Your ignorance is showing. Your Feb. 12 editorial applauding Gov. LePage’s education proposals and criticizing the Maine Education Association as a roadblock to progress demonstrates a profound lack of knowledge about public education and our children’s future.

The governor’s bills are bad for students, bad for educators and bad for public schools.

They were drafted by ALEC, a national conservative legislative operation funded in large part by America’s wealthiest corporations, and have nothing to do with the experience, studies and deliberations that have been taking place in Maine among all stakeholders in the education community.

For nearly two years, the MEA has been working with the Maine Department of Education, superintendents, school boards and principals to cooperatively develop a teacher evaluation model that will identify effective and ineffective teachers.

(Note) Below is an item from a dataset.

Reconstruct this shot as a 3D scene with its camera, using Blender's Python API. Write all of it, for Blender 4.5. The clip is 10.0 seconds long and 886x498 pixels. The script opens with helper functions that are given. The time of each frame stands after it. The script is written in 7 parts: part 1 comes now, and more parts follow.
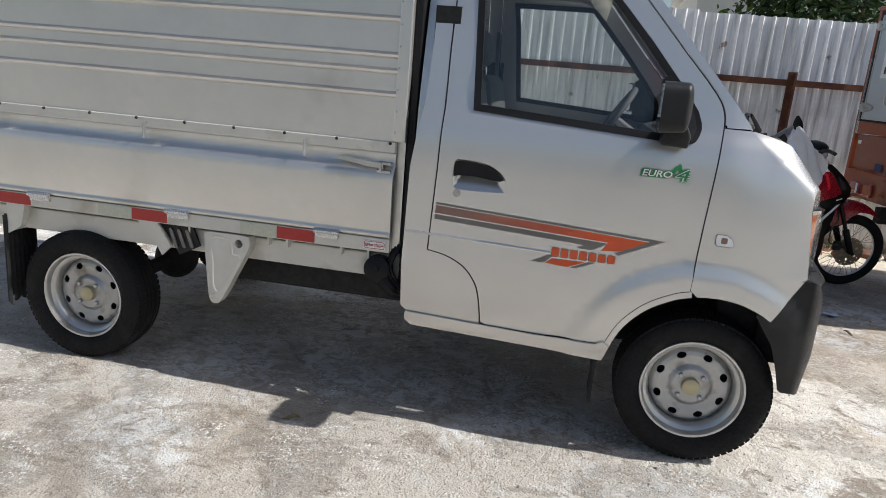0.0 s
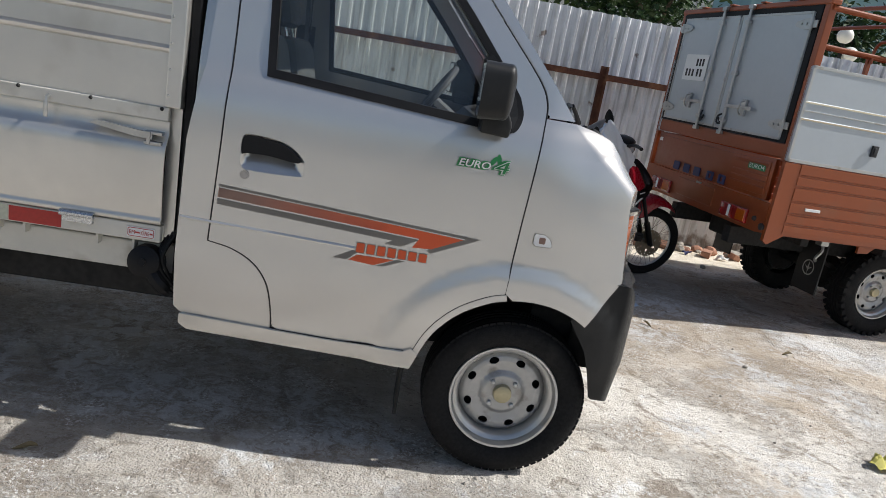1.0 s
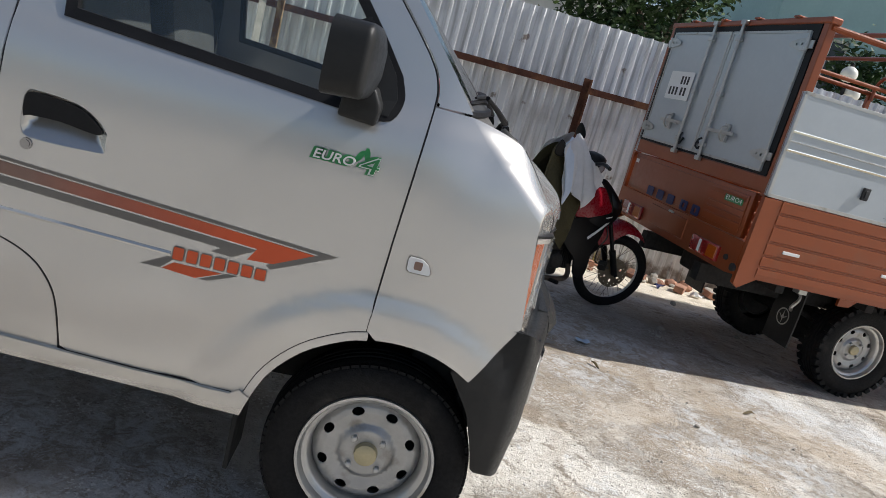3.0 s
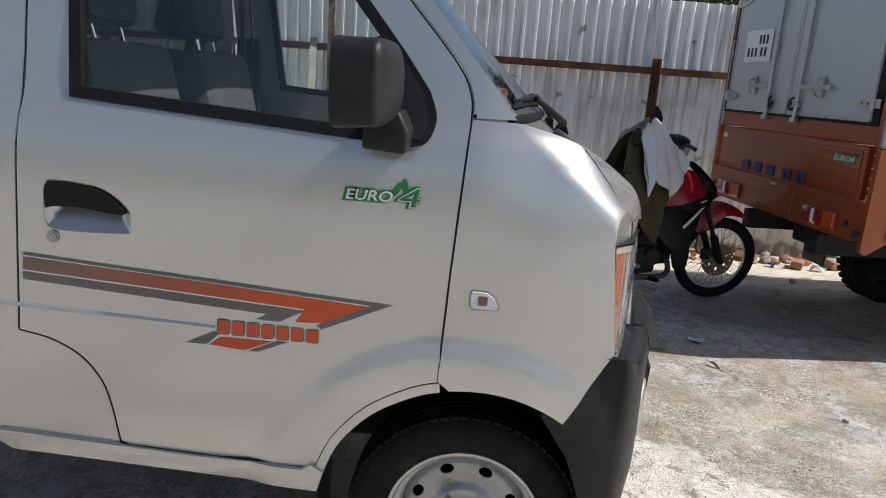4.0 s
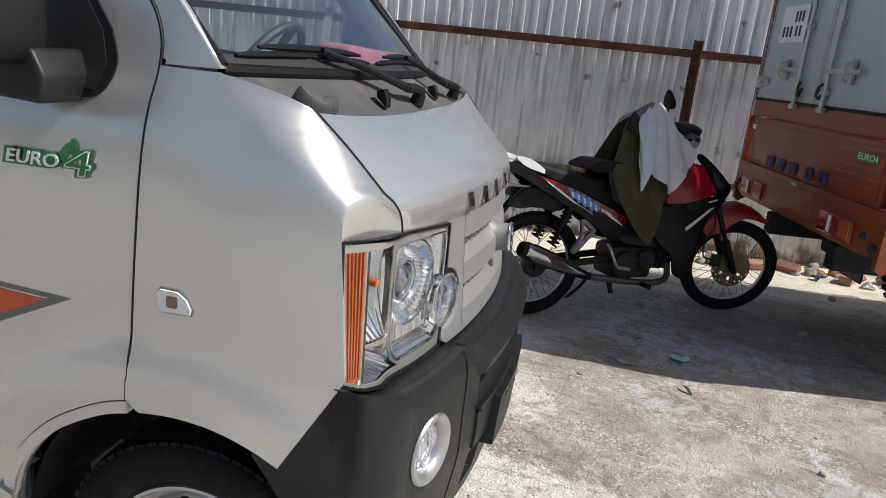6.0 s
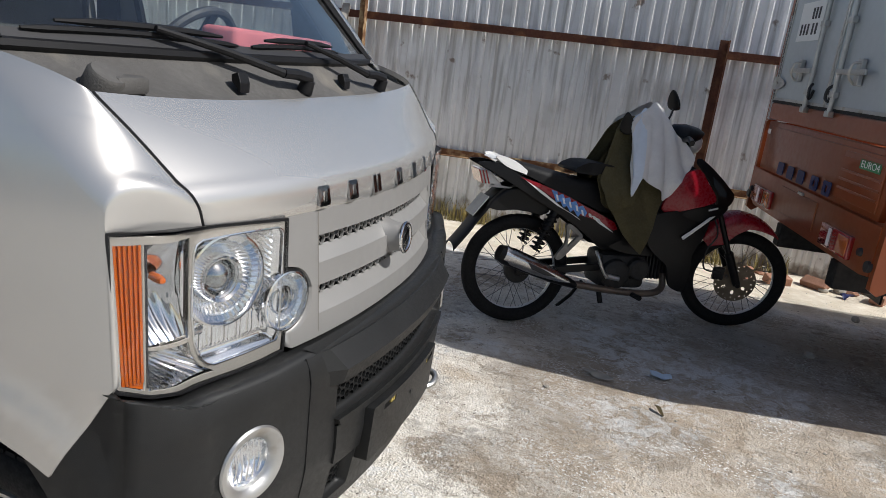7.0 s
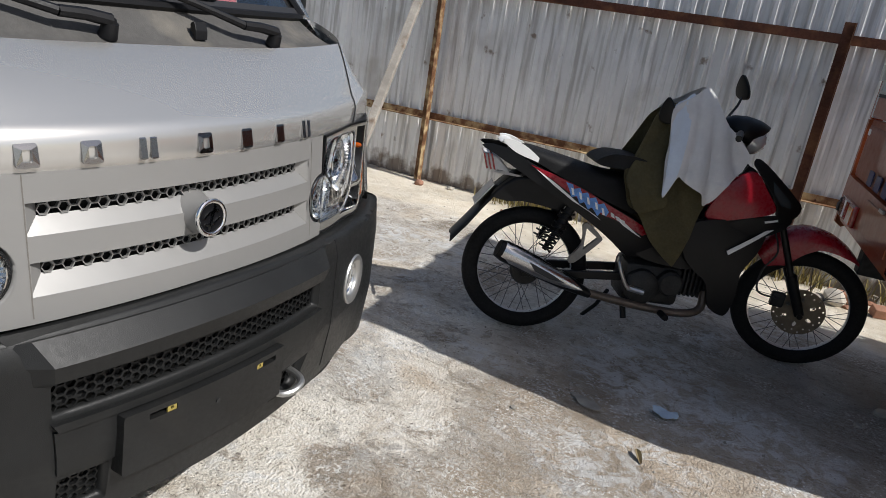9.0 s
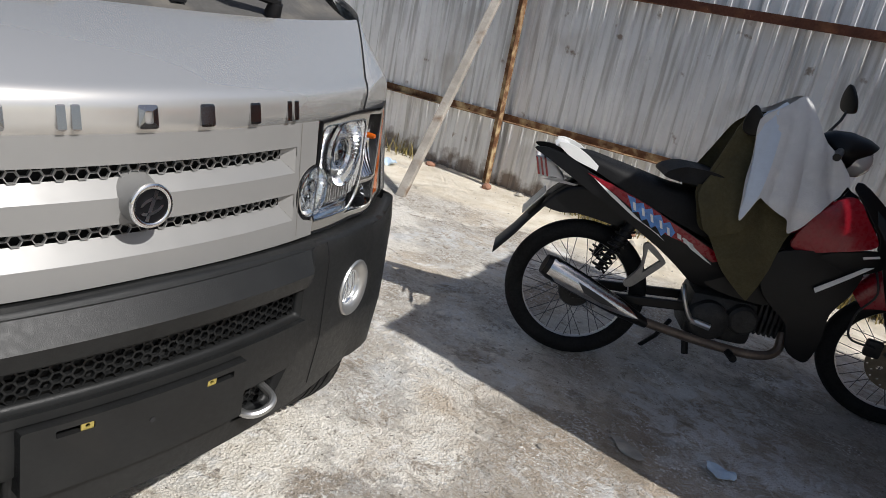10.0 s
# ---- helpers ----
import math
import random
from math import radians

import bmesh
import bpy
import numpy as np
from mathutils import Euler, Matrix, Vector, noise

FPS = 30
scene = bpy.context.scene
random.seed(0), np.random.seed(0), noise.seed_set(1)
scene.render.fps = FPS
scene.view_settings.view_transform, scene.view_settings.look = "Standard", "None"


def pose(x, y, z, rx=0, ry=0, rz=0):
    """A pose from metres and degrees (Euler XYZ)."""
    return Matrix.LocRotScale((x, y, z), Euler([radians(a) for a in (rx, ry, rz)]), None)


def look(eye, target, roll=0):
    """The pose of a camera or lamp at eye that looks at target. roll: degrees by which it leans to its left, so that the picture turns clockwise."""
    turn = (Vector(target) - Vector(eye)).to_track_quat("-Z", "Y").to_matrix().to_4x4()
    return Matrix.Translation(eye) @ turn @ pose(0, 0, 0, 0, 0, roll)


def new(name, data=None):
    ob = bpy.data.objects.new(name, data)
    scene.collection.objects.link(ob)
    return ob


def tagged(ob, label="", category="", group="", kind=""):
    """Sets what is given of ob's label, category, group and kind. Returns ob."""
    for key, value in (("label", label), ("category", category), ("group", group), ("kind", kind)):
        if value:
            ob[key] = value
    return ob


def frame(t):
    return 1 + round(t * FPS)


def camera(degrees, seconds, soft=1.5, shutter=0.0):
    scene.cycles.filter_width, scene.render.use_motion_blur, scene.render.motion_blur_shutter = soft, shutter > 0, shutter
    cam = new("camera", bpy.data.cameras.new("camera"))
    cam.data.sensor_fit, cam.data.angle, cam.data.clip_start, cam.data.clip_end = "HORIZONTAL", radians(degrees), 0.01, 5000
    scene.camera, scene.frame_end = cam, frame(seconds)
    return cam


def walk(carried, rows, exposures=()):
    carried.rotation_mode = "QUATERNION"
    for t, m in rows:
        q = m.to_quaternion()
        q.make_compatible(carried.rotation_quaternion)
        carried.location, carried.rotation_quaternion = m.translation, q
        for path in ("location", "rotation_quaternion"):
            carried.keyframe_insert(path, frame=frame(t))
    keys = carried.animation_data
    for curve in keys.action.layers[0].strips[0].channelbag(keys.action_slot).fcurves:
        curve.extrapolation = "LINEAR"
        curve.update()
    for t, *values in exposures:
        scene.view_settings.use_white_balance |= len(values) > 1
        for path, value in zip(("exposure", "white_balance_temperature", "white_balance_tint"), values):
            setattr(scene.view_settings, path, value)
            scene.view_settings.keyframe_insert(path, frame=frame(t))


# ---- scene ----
cam = camera(64.8, 10.0, 0.6)
PATH = [
    (0, (-0.502, -2.469, 1.321), (-0.853, -0.561, 0.834), 4.8),
    (0.5, (-0.479, -2.351, 1.31), (-0.594, -0.421, 0.8), 7.5),
    (1, (-0.464, -2.128, 1.311), (-0.307, -0.196, 0.818), 10.0),
    (1.5, (-0.423, -1.975, 1.302), (-0.207, -0.07, 0.732), 11.6),
    (2, (-0.229, -1.886, 1.304), (0.02, 0.047, 0.858), 10.4),
    (2.2, (-0.137, -1.839, 1.299), (0.244, 0.074, 0.856), 10.0),
    (3.3, (-0.084, -1.556, 1.293), (0.042, 0.379, 0.806), 16.4),
    (3.5, (-0.072, -1.5, 1.293), (0.089, 0.415, 0.739), 15.1),
    (4, (-0.014, -1.435, 1.292), (-0.118, 0.506, 0.823), 4.2),
    (4.5, (0.168, -1.387, 1.3), (-0.217, 0.525, 0.858), 2.6),
    (5, (0.341, -1.354, 1.303), (0.123, 0.572, 0.812), 3.2),
    (5.5, (0.453, -1.198, 1.26), (0.402, 0.736, 0.752), 6.5),
    (5.7, (0.512, -1.111, 1.266), (0.356, 0.812, 0.738), 6.2),
    (6.8, (0.874, -0.835, 1.285), (0.354, 1.031, 0.786), 7.3),
    (7, (0.961, -0.79, 1.284), (0.461, 1.069, 0.743), 6.9),
    (7.5, (1.073, -0.614, 1.247), (0.637, 1.241, 0.64), 8.7),
    (8, (1.105, -0.461, 1.284), (0.438, 1.327, 0.686), 11.0),
    (8.2, (1.146, -0.437, 1.288), (0.363, 1.3, 0.68), 9.9),
    (8.5, (1.228, -0.377, 1.282), (0.26, 1.272, 0.697), 8.2),
    (9, (1.457, -0.223, 1.301), (0.593, 1.464, 0.662), 8.9),
    (9.5, (1.51, -0.072, 1.263), (0.694, 1.629, 0.599), 9.3),
    (10, (1.475, 0.103, 1.261), (0.407, 1.657, 0.593), 10.9),
]
walk(cam, [(t, look(eye, target, roll)) for t, eye, target, roll in PATH],
     [(0.0, 0.22), (1.0, 0.15), (4.0, 0.10), (5.0, 0.13), (7.0, 0.04), (7.5, 0.06), (8.0, -0.03), (8.5, -0.20), (9.0, -0.05), (9.5, 0.10), (10.0, -0.04)])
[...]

The MEA believes Maine should focus on what helps students the most: recruiting the right people to the teaching profession, supporting new teachers, providing ongoing training, paying our teachers a decent salary, developing reliable evaluation systems to measure teacher effectiveness, and giving teachers the resources they need to succeed.

The MEA adopted a policy statement that includes the commitment to assist school management in counseling and escorting ineffective teachers out of the profession. We believe we can accomplish this without sacrificing the profession to heavy-handed managerial control.

Nearly 15 years ago, the National Commission for Teaching and America’s Future stated the most important thing to do to advance public education is to put a qualified teacher in the classroom. We totally agree.

Maine’s teachers are deeply committed to the success of every child. And, providing every child with a world-class education requires more from all of us. High quality teaching and learning can’t just occur in the classroom and it will not be promoted by shallow political or editorial attacks.